Look, I even fail at Ebaying.  My strategy is flawed in that I intend to put in my bid when the counter hits 6s to go, therefore outsmarting-and-bidding other contenders, but when the time is nigh I always forget that the all important auction is ending RIGHT NOW and miss the damn item I have been so tenderly longing for and watched like a stalker for eight long days.  I then torture myself by checking how much the lucky bastard winner paid for MY goodies and it's generally no more than a few pounds. 

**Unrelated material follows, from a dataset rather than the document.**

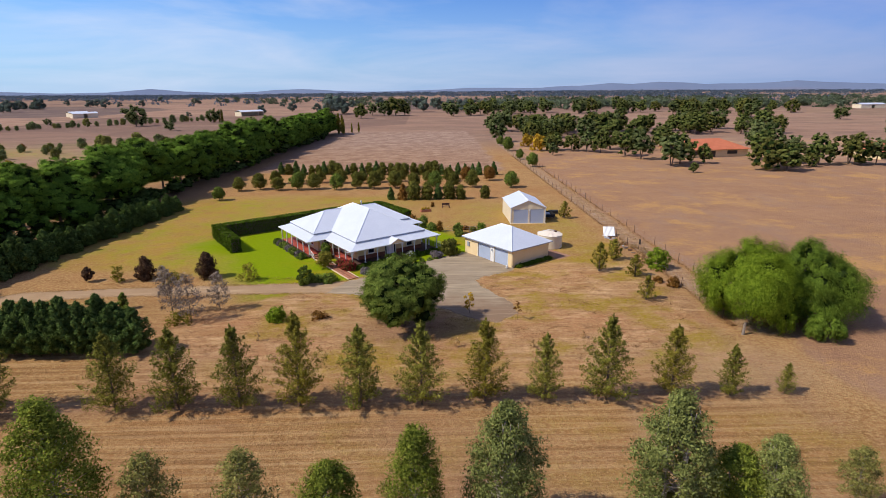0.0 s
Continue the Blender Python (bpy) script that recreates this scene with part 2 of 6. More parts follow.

Seeing as veracity is the 'soup du jour' while quit while I'm behind?  Have you noticed that I have been my own sleeping partner on my blog for many months?  Not a sausage to amuse you most of 2011.  The irony of being a sleeping partner if one is in fact deprived of sleep to the point of insanity.  I mean, are you still reading.  Clearly nuts right?!  Such is the fate of the parent.  Kids take it all, whether you are giving it or not (apart from my chocolate digestives, which I guard closely and only expose to the air when I am damn sure that no snotty nose is near enough to smell the wheat or hear the rustle of the annoyingly crackly packaging.  Can't they make those wrappers less 'are you scoffing biscuits behind the cupboard door again mummy'?!).

Now stop having a go and listen up.

Looking at fashion whilst thinking grocery run is missing the point entirely.  And in terms of vegetable, animal or mineral, viscose mix thermals from Spazda are most definitely vegetable.  Yes, many of us do spend an inordinate amount of time and money peacocking but we are mostly in the real world (I did exit this world and briefly forrayed in the just-standing-looking-fine world but the Others spotted I was a fake quite early on; when I openly declared that spending a grand on a bag as abhorrant the decline of the credibility of my credentials began) where shoes are for covering mileage, preferably without bleedin' blisters or bunion bashing, and being able to plinky plonk the remains of the day, after violent finger paint assaults and leaking breastfeeding boobs, in the washing machine at a forty cycle is 'je van het' (It's so de rigeur to throw tidbits of French in the mix but how often do you see Flemish?!  'Je van het' means shit hot, and that's what being Flemish basically is, especially in the creative sense).

Now, finally, to the very short point.

Without naming any names, there are two teams on the designer playing field.  One on side of the pitch the grass is even and manicured like a petanque lawn.  Here reside the commercial team.  The only boundaries they break are financial ones.  They didn't invent the wheel but they did build a Mercedes or Fiat around it.  It is quite an achievement to predict what your clientelle want as well as luring new virgin blood to your safe merchandise. The game is about making wantable stuff and therefore selling.  These vampires build empires and suck the life of goodness.

On the other, muddier side of the pitch, are the artists. No, you can't wear this to the school nativity play, or even to a wedding.  It's not made for you.  It is put out there as a whisper or a shout, a notion, a moment, a chord or blue note.  You can't capture it in the same way.  This doesn't mean these guys are anti-money-making.  Without it it they don't exist, but it is predominantly about a vision.  Being true.

And that, my British chums, is the difference between Take That 'crap' (you didn't think I actually cared to occupy my precious brain space with TT songs now did you?) and Aphex Twin's 'Windowlicker', Jack Vettriano's 'The Singing Butler' (god forgive me for giving this man air time) and Matthew Barney's 'Cremaster Cycle', Disney's 'Alice in Wonderland' and Jan Svankmajer's 'Alice'.  You might not 'get it', physically or mentally, but therin lies the beauty, if not the point entirely

Because, quite frankly, window licking is the closest I get to shopping these days

The Cremaster Cycle makes for challenging viewing, both the cruelty and the beauty make me cry, the creepiness makes me shiver, some of it churns my stomach and makes me tense, it gets to me on every level 

I saw this gem when I was ten.  I don't think my mum realised what she had agreed to.  Nor did I

And now off to bed.  I could have spent the last 2 hours sleeping.  A rare treat!